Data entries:

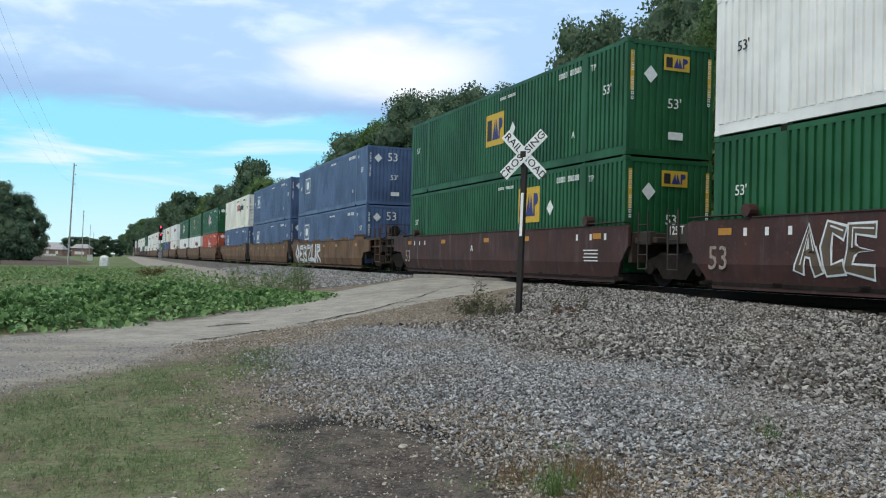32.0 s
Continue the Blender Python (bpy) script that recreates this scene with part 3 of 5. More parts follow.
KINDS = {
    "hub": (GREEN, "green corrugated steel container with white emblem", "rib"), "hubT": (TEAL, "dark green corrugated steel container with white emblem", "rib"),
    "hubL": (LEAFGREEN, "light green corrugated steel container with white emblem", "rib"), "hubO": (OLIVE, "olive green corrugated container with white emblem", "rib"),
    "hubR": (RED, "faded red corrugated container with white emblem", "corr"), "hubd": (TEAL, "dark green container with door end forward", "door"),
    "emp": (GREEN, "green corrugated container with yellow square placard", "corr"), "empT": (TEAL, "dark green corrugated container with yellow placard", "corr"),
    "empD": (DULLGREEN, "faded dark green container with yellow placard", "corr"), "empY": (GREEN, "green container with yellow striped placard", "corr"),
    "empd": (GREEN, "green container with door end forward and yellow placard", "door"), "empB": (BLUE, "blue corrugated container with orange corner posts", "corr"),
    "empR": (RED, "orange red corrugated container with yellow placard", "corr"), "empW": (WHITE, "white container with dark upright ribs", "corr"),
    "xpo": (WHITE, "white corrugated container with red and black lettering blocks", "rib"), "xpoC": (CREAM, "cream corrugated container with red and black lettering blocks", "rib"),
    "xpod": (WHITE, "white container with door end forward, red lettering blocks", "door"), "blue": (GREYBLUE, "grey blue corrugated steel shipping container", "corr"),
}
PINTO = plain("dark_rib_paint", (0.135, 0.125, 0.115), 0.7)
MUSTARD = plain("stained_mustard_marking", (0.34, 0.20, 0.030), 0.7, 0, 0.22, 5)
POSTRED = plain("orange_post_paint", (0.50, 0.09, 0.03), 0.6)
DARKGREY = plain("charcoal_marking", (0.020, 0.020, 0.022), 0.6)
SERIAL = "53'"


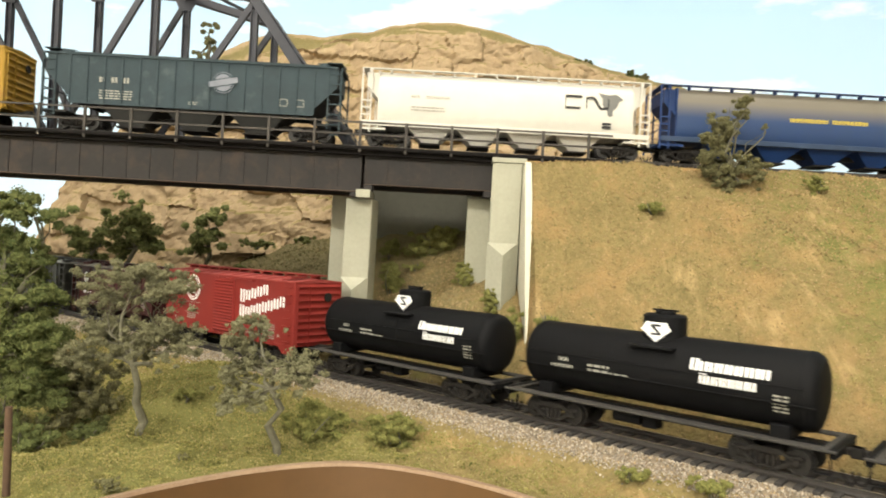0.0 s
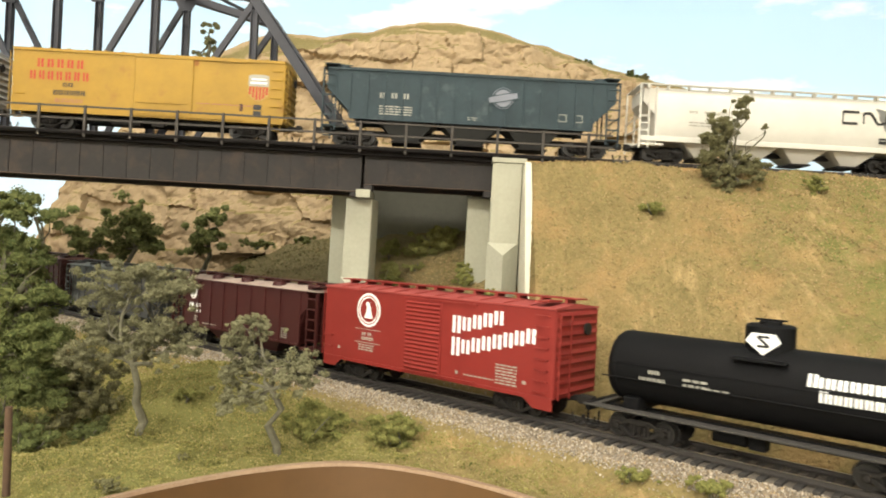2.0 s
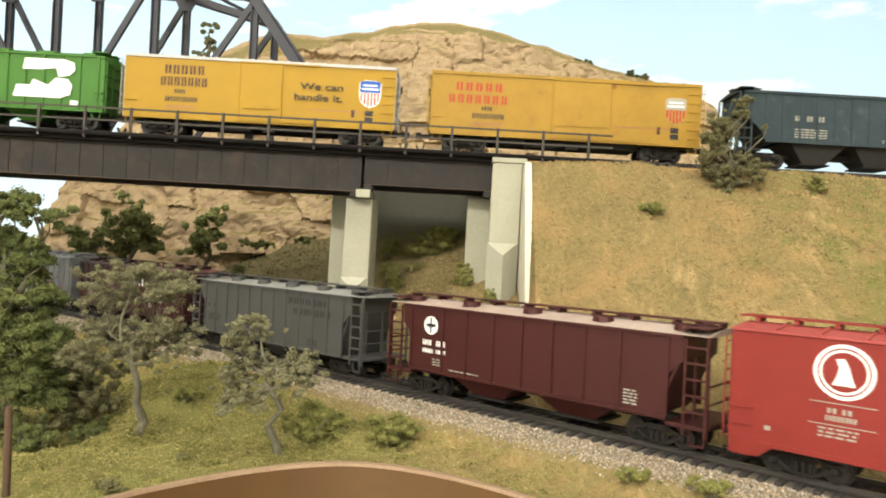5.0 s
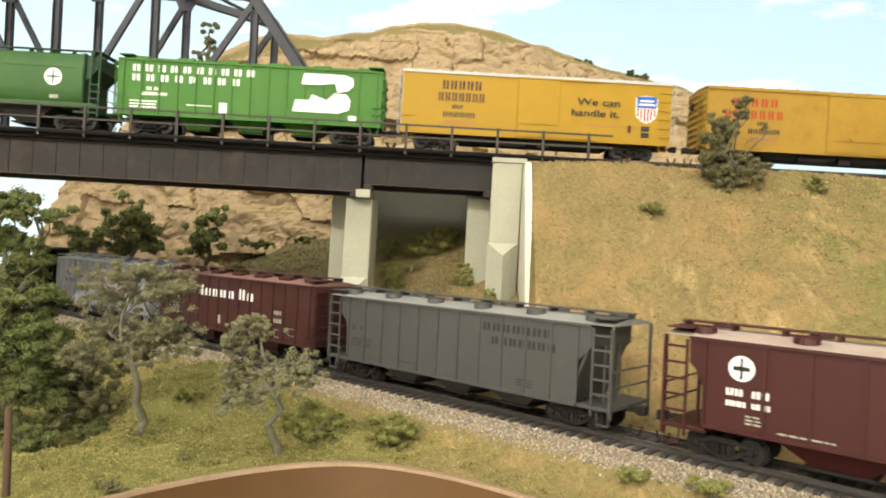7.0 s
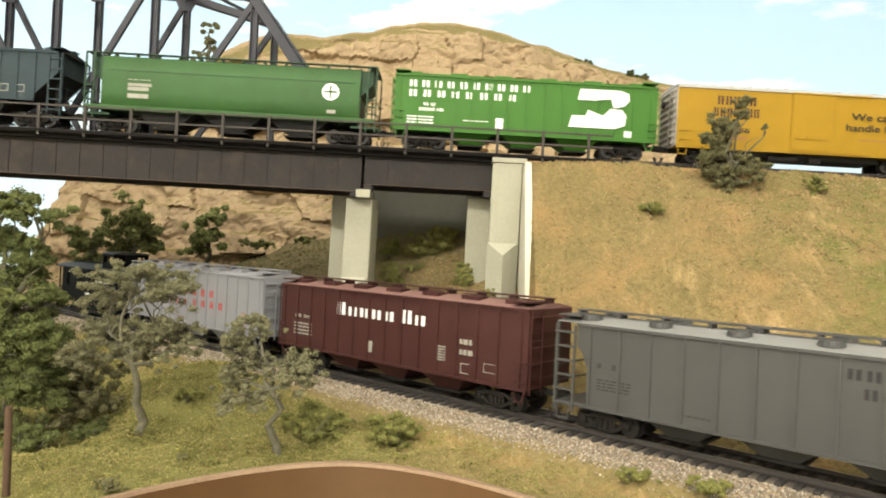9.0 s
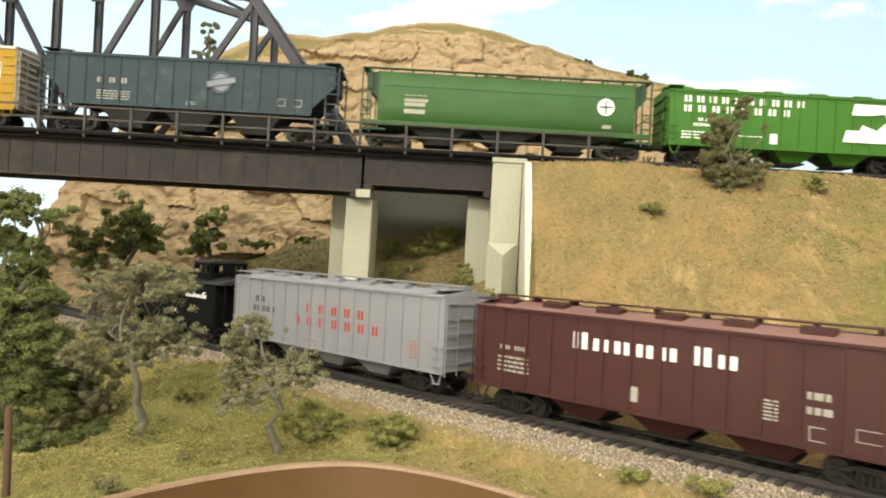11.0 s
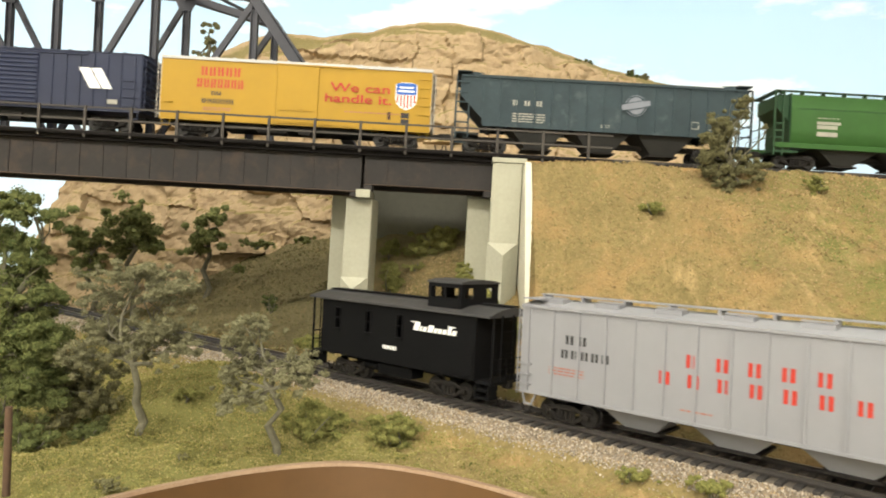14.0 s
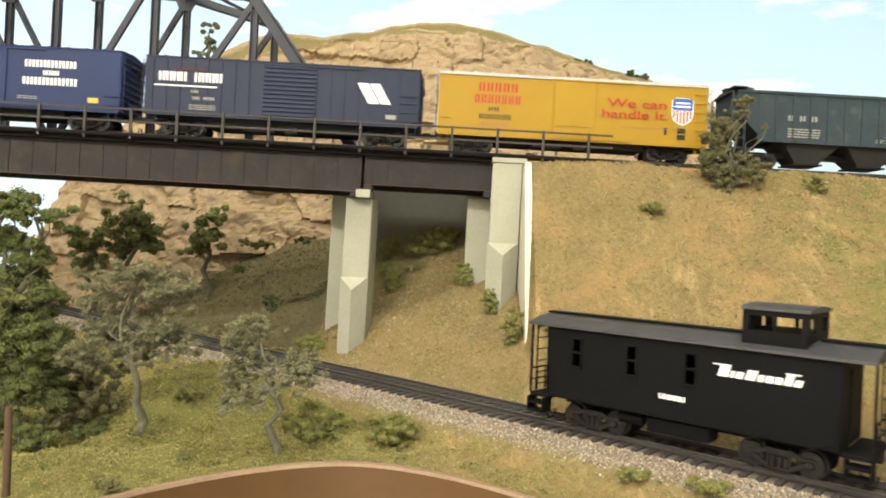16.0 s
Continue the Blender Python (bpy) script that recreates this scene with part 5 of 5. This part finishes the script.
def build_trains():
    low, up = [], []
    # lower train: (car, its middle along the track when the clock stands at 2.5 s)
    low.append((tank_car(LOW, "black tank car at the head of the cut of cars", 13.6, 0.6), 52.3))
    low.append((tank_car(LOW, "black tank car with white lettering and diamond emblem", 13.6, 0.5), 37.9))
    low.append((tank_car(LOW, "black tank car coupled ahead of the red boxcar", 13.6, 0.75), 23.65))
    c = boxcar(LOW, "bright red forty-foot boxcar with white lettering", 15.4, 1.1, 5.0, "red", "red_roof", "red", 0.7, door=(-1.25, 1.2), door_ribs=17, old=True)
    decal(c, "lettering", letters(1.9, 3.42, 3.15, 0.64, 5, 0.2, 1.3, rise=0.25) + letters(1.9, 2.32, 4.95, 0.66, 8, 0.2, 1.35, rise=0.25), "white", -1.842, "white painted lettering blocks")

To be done
Quote every record above exactly, leaving out the pictures.

The answer
32.0 s
Continue the Blender Python (bpy) script that recreates this scene with part 3 of 5. More parts follow.
KINDS = {
    "hub": (GREEN, "green corrugated steel container with white emblem", "rib"), "hubT": (TEAL, "dark green corrugated steel container with white emblem", "rib"),
    "hubL": (LEAFGREEN, "light green corrugated steel container with white emblem", "rib"), "hubO": (OLIVE, "olive green corrugated container with white emblem", "rib"),
    "hubR": (RED, "faded red corrugated container with white emblem", "corr"), "hubd": (TEAL, "dark green container with door end forward", "door"),
    "emp": (GREEN, "green corrugated container with yellow square placard", "corr"), "empT": (TEAL, "dark green corrugated container with yellow placard", "corr"),
    "empD": (DULLGREEN, "faded dark green container with yellow placard", "corr"), "empY": (GREEN, "green container with yellow striped placard", "corr"),
    "empd": (GREEN, "green container with door end forward and yellow placard", "door"), "empB": (BLUE, "blue corrugated container with orange corner posts", "corr"),
    "empR": (RED, "orange red corrugated container with yellow placard", "corr"), "empW": (WHITE, "white container with dark upright ribs", "corr"),
    "xpo": (WHITE, "white corrugated container with red and black lettering blocks", "rib"), "xpoC": (CREAM, "cream corrugated container with red and black lettering blocks", "rib"),
    "xpod": (WHITE, "white container with door end forward, red lettering blocks", "door"), "blue": (GREYBLUE, "grey blue corrugated steel shipping container", "corr"),
}
PINTO = plain("dark_rib_paint", (0.135, 0.125, 0.115), 0.7)
MUSTARD = plain("stained_mustard_marking", (0.34, 0.20, 0.030), 0.7, 0, 0.22, 5)
POSTRED = plain("orange_post_paint", (0.50, 0.09, 0.03), 0.6)
DARKGREY = plain("charcoal_marking", (0.020, 0.020, 0.022), 0.6)
SERIAL = "53'"


0.0 s
2.0 s
5.0 s
7.0 s
9.0 s
11.0 s
14.0 s
16.0 s
Continue the Blender Python (bpy) script that recreates this scene with part 5 of 5. This part finishes the script.
def build_trains():
    low, up = [], []
    # lower train: (car, its middle along the track when the clock stands at 2.5 s)
    low.append((tank_car(LOW, "black tank car at the head of the cut of cars", 13.6, 0.6), 52.3))
    low.append((tank_car(LOW, "black tank car with white lettering and diamond emblem", 13.6, 0.5), 37.9))
    low.append((tank_car(LOW, "black tank car coupled ahead of the red boxcar", 13.6, 0.75), 23.65))
    c = boxcar(LOW, "bright red forty-foot boxcar with white lettering", 15.4, 1.1, 5.0, "red", "red_roof", "red", 0.7, door=(-1.25, 1.2), door_ribs=17, old=True)
    decal(c, "lettering", letters(1.9, 3.42, 3.15, 0.64, 5, 0.2, 1.3, rise=0.25) + letters(1.9, 2.32, 4.95, 0.66, 8, 0.2, 1.35, rise=0.25), "white", -1.842, "white painted lettering blocks")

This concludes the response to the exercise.